Nicole Feng
Carnegie Mellon University
nfeng@andrew.cmu.edu
Bio
Nicole is a computer science PhD student at Carnegie Mellon University, where she develops algorithms for reliable computation with geometric data. Nicole received her B.S. in Applied and Computational Mathematics from the California Institute of Technology, and during her undergraduate studies she did research on fluid simulation and sketching. Nicole was named a WiGRAPH Rising Star in 2024, and in her spare time enjoys releasing graphics-related software and resources.
Areas of Research
- Computer Graphics and Vision
Robust Geometric Algorithms for Modern Computing
From natural phenomena (material structure, plant growth, geological formation, etc.) to human-generated data (manufactured objects, art, digital assets), our lives are defined by geometry. Algorithms for geometric problems enable modeling, simulation, and performance analysis, and thus are key to successfully manipulating the world around us: these algorithms drive technological progress across numerous domains including engineering, solid-modeling, animation, and other design-based industries.

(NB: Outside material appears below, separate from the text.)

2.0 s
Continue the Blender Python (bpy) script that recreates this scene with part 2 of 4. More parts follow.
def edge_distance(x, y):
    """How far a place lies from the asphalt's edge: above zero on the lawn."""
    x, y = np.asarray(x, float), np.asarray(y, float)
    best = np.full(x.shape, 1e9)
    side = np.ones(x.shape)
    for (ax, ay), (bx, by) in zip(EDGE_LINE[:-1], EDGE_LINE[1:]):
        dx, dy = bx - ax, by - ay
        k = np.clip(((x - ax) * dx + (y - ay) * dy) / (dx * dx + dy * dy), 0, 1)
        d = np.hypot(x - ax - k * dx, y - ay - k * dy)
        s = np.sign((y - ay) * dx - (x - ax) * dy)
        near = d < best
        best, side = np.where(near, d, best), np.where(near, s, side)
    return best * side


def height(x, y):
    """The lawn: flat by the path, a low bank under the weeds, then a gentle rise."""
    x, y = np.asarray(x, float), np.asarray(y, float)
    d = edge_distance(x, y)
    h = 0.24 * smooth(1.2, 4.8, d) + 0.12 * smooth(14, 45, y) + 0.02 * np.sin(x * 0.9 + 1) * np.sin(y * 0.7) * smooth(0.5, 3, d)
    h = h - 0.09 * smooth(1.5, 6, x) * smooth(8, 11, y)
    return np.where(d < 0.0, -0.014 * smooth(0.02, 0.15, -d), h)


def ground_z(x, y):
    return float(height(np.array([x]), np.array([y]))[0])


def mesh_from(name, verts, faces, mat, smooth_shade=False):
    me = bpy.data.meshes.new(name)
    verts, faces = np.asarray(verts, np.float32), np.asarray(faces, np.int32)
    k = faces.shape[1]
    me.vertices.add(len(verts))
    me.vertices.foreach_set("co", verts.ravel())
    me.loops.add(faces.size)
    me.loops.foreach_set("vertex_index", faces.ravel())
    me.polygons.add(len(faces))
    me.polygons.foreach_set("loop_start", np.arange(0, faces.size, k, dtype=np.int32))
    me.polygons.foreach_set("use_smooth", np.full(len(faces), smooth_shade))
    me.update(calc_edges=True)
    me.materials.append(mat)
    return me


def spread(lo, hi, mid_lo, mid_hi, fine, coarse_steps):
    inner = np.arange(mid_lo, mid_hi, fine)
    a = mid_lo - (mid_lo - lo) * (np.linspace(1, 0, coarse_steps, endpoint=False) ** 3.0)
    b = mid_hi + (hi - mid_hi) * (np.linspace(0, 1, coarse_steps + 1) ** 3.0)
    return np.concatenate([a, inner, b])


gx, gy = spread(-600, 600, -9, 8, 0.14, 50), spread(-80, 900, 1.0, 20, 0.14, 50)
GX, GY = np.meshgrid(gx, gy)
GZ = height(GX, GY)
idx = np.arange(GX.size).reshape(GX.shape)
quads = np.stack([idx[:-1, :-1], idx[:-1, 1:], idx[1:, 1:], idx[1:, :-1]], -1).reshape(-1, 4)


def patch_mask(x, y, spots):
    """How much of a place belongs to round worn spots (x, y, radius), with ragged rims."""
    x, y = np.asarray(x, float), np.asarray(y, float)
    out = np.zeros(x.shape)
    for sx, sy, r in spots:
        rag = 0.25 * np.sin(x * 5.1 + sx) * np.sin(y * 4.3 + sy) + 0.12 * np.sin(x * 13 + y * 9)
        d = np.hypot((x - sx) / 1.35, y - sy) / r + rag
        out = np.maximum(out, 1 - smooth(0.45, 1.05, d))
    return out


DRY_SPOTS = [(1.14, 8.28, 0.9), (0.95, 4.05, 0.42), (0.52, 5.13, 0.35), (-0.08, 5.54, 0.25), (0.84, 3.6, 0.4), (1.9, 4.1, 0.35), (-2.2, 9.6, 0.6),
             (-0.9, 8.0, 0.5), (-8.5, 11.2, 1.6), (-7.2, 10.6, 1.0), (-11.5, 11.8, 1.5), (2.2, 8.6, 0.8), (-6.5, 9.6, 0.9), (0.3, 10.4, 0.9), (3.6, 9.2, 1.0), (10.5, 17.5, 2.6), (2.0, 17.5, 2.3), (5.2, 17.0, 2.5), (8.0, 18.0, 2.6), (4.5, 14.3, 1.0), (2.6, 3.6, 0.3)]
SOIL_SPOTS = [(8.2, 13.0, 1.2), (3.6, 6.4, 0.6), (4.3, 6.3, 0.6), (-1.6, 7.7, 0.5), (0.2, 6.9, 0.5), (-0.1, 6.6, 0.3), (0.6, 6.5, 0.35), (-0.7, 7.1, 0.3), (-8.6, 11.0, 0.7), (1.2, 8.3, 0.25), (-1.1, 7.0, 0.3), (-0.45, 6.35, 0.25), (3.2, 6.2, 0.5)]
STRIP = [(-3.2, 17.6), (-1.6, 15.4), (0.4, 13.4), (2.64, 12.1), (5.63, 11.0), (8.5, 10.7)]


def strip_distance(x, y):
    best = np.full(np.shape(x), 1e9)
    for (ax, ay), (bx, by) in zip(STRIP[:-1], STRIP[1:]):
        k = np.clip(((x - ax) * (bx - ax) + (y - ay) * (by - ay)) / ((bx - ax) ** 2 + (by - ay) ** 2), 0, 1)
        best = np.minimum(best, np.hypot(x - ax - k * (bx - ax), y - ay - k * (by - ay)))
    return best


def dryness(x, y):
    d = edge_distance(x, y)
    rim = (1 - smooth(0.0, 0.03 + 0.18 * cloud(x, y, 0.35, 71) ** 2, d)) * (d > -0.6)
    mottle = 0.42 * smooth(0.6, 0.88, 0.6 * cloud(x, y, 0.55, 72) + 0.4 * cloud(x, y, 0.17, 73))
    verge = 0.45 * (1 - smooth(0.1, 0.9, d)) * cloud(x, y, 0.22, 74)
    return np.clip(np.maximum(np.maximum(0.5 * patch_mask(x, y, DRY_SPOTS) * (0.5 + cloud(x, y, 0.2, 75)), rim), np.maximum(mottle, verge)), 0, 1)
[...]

Yet we often lack complete answers to fundamental geometric questions such as, “How far is this point inside a given shape?” These queries are essential to tasks like reconstruction and robotic control, to name a few. On top of that, problems involving geometry are hard to solve, not because the problem itself is difficult to model or understand, but because of the difficulty in doing computation with geometry: even when underlying dynamics are well-understood, virtually all geometric data suffers quality issues, due to imperfect acquisition, reconstruction, and/or modeling. These low-level defects are unpredictable and easily frustrate higher-level design and optimization tasks such as reliable physics analysis or machine learning pipelines that demand perfect, clean data. Explicit repair of data is possible but time-consuming and tedious, with no guarantees of perfection; we instead need algorithms that allow direct computation of geometric quantities from defective data, which requires answering fundamental questions about geometry. My work identifies and answers these fundamental geometric questions, enabling reliable computation with geometric data. During my PhD, I’ve developed algorithms for robust inside/outside computation, signed distance, and animation tools.